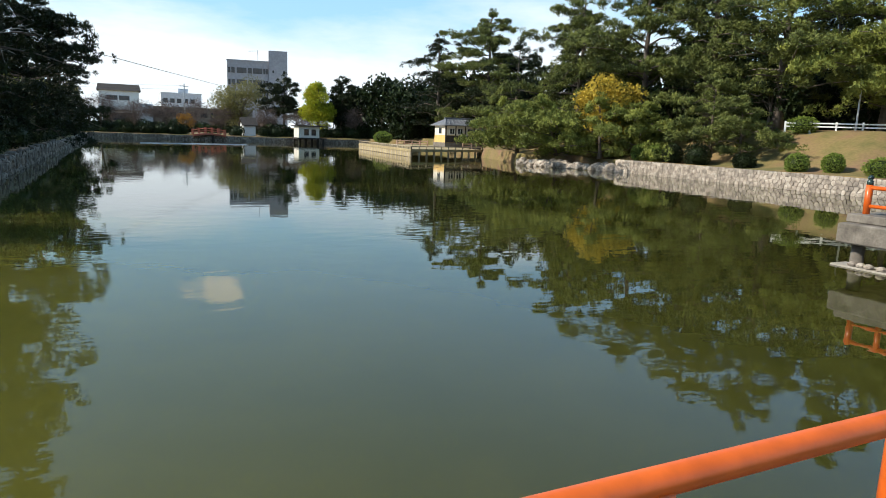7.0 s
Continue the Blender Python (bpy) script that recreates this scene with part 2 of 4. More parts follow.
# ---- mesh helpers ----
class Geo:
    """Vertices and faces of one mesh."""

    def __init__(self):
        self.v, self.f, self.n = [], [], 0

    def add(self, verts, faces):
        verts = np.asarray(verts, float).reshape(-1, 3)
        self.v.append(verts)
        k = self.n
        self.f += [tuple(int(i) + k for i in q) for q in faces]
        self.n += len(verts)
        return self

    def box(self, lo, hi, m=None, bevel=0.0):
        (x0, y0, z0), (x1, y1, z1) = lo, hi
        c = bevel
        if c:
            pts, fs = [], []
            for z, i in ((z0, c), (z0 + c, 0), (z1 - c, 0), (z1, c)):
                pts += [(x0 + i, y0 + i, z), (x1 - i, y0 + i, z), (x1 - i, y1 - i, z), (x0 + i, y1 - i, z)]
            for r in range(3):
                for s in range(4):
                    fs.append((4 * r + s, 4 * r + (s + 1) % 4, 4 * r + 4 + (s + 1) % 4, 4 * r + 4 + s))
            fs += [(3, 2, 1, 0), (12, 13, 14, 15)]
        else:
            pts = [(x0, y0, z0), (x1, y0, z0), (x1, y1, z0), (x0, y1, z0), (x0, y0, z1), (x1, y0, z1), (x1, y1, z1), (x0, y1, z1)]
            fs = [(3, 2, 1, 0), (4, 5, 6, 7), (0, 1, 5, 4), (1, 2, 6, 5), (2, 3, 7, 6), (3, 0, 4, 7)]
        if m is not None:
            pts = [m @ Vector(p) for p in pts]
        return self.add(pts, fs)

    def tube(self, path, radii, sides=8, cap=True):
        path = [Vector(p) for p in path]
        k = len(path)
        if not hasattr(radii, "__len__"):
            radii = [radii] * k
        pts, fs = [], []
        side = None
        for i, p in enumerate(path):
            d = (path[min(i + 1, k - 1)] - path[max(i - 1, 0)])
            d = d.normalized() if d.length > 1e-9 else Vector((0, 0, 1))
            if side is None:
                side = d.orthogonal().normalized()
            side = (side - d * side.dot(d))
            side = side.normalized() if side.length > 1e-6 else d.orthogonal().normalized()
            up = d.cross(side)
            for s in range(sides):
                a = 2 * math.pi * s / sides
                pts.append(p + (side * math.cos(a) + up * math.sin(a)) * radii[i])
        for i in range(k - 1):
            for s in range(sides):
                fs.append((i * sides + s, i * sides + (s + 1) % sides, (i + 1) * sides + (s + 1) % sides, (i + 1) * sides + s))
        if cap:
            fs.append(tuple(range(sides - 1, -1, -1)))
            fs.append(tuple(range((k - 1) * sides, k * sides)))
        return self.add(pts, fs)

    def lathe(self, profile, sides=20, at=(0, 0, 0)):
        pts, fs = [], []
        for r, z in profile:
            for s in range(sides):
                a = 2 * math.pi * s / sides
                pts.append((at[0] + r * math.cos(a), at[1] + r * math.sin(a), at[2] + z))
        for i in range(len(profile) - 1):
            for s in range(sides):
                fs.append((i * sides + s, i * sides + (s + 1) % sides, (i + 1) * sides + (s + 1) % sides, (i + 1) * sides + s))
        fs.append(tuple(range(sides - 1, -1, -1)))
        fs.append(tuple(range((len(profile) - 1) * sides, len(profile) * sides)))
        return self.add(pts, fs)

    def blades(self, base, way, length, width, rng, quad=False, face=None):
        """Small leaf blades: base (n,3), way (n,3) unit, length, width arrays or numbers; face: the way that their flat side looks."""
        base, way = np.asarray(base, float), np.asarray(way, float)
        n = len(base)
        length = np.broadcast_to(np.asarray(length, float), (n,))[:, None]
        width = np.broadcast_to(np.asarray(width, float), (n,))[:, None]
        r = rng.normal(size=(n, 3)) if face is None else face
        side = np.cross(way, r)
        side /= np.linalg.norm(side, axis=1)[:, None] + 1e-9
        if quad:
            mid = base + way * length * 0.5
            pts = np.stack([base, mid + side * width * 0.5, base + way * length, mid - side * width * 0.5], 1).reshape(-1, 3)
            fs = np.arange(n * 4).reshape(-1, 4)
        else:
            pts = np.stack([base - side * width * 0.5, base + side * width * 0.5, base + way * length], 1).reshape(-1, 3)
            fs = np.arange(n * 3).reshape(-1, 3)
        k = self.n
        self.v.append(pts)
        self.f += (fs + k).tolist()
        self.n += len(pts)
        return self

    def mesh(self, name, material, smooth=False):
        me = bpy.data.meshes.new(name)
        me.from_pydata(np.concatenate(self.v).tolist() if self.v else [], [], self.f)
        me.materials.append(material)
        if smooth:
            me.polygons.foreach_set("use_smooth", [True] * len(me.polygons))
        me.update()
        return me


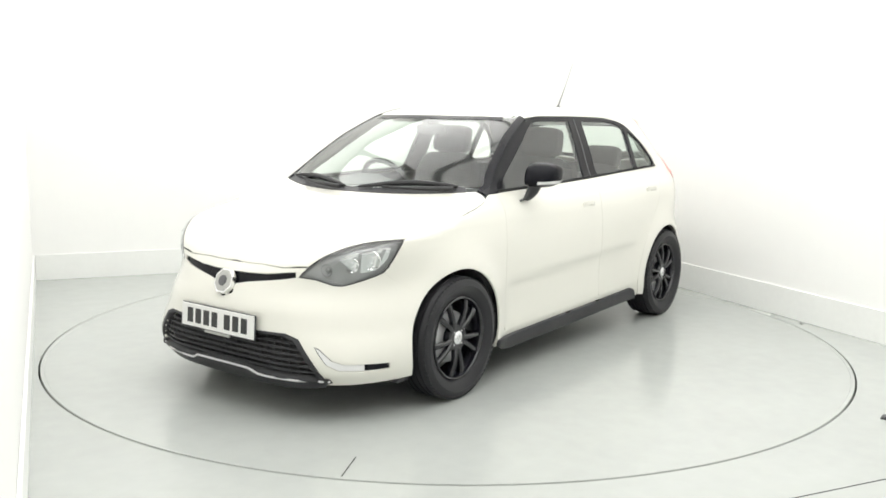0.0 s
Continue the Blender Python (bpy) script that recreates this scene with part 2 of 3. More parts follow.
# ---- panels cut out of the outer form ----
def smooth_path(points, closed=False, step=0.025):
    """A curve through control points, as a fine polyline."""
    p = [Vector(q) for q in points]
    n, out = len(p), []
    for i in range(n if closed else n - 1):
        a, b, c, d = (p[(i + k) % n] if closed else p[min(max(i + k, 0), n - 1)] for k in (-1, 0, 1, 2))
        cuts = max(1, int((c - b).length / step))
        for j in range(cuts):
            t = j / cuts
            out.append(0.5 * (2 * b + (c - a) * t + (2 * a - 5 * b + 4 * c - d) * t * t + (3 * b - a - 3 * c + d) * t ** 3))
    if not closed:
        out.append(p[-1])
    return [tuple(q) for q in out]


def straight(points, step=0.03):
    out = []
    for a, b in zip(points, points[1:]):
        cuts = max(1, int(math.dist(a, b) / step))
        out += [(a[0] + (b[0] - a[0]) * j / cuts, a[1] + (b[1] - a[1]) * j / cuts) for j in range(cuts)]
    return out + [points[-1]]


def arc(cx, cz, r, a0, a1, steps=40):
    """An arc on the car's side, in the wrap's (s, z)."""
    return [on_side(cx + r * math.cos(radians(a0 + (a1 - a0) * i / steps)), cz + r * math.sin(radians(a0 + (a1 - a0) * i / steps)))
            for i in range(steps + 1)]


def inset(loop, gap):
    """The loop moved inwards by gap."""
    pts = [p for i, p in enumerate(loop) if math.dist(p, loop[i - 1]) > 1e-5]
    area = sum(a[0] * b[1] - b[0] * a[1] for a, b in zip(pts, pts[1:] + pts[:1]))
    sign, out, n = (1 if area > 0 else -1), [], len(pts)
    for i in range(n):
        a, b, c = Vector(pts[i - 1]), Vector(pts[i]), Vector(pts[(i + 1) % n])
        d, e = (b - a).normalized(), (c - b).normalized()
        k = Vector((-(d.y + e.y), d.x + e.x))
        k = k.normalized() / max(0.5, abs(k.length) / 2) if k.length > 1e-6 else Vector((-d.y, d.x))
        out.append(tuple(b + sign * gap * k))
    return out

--

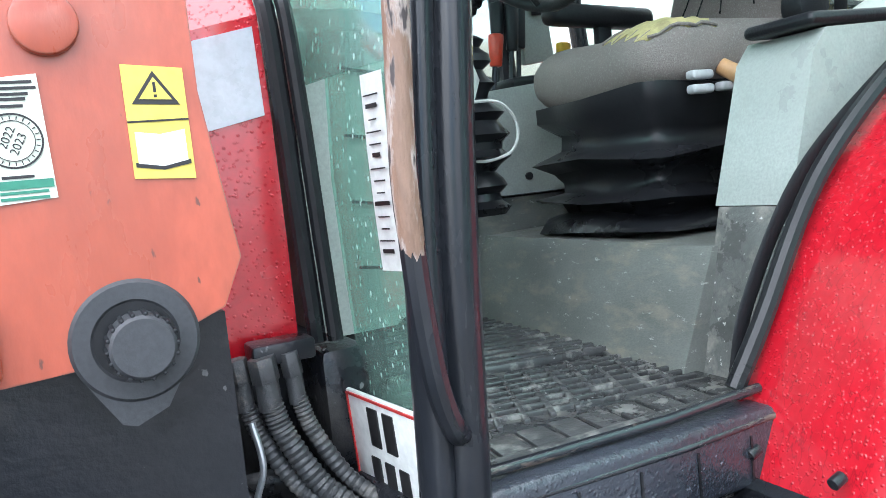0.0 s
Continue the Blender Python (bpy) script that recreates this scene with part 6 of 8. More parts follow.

_Written task_. How many lines in the listing above contain the string "script"? Answer with the number only.

_Task response_. 3